From First Call to Final Walkthrough in Tinton Falls
A Tinton Falls call hits our dispatch the same way every other call does — a person picks up, gets the address, gets the loss type, and starts a truck moving while we are still on the phone with you. No call center routing, no answering service. The first conversation captures access details (gate codes, building manager contact, parking constraints) so the crew arrives ready to start work, not to gather information.
When the loss is active rather than discovered-after-the-fact, the response is sub-hour arrival anywhere we cover. Pre-positioned equipment and the right crew size for storm season are how we hold that target during surge events. Tinton Falls is roughly 2 miles from where our Eatontown crew bases out of, so under normal traffic that is a 10-20 minute response. We pre-stage trucks and equipment for the seasonal surge windows specifically so individual arrival times do not slip during storm events.
On-site protocol runs the same on every job: stop the source first, then document, then deploy equipment. Source-control means water off at the supply, electrical isolated where wet, Cat-3 areas contained. Documentation means photos of every wet surface and moisture readings of every substrate before equipment goes down. Equipment means air movers and dehumidifiers sized to the affected square footage. Daily monitoring visits log progress until each substrate hits dry-standard. Same crew handles the rebuild on the back end.

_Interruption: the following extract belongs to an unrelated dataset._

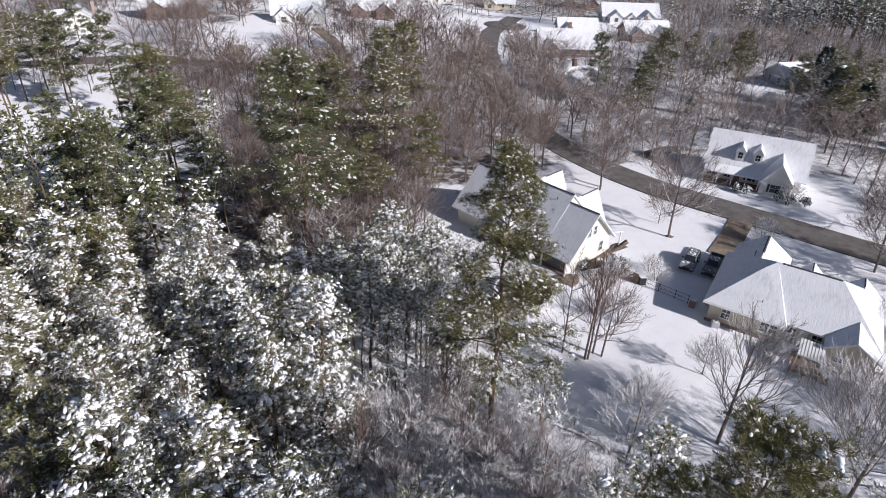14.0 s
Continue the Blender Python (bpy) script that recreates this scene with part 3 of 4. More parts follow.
def window(parent, m, w=0.95, h=1.45, shutters=False, frame_mat=None):
    """A sash window in a wall: surround, sill, two panes and a meeting rail. Local x along the wall, y outwards."""
    fm = frame_mat or M_TRIM
    s = Soup()
    t = 0.09
    s.box(-w / 2 - t, -w / 2, -0.03, 0.07, -t, h + t).box(w / 2, w / 2 + t, -0.03, 0.07, -t, h + t)
    s.box(-w / 2, w / 2, -0.03, 0.07, h, h + t)
    wd = put("window", s.mesh("window", fm), parent, m)
    put("sill", Soup().box(-w / 2 - 0.14, w / 2 + 0.14, -0.03, 0.12, -t - 0.05, 0.0).mesh("sill", fm), wd)
    put("rail", Soup().box(-w / 2, w / 2, -0.02, 0.055, h / 2 - 0.035, h / 2 + 0.035).box(-0.02, 0.02, -0.02, 0.05, 0, h).mesh("rail", fm), wd)
    for z0, z1 in ((0.0, h / 2 - 0.035), (h / 2 + 0.035, h)):
        put("pane", Soup().box(-w / 2, w / 2, 0.0, 0.03, z0, z1).mesh("pane", M_GLASS), wd)
    if shutters:
        for sx in (-1, 1):
            x = sx * (w / 2 + t + 0.22)
            put("shutter", Soup().box(x - 0.19, x + 0.19, 0.0, 0.05, -0.05, h + 0.05).mesh("shutter", M_DARK), wd)
    return wd


def wall_at(u, v, z, facing):
    """The pose of a thing on a wall that faces -v, +v, -u or +u."""
    return pose(u, v, z, 0, 0, {"-v": 180, "+v": 0, "+u": -90, "-u": 90}[facing])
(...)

Working with adjusters on Tinton Falls losses
Most of our Tinton Falls work is insurance-billed. We document moisture readings against a building diagram, photograph every wet surface before equipment goes down, write Xactimate scopes the adjuster can settle without a callback, and bill carriers directly when authorized. The cause-of-loss narrative we write determines which policy bucket the claim lands in — homeowners (sudden + accidental), NFIP (true flood from rising water), or sewer/water backup endorsement (combined-sewer-overflow events) — so getting that documentation right at hour one is what determines whether the claim closes cleanly or drags through arbitration.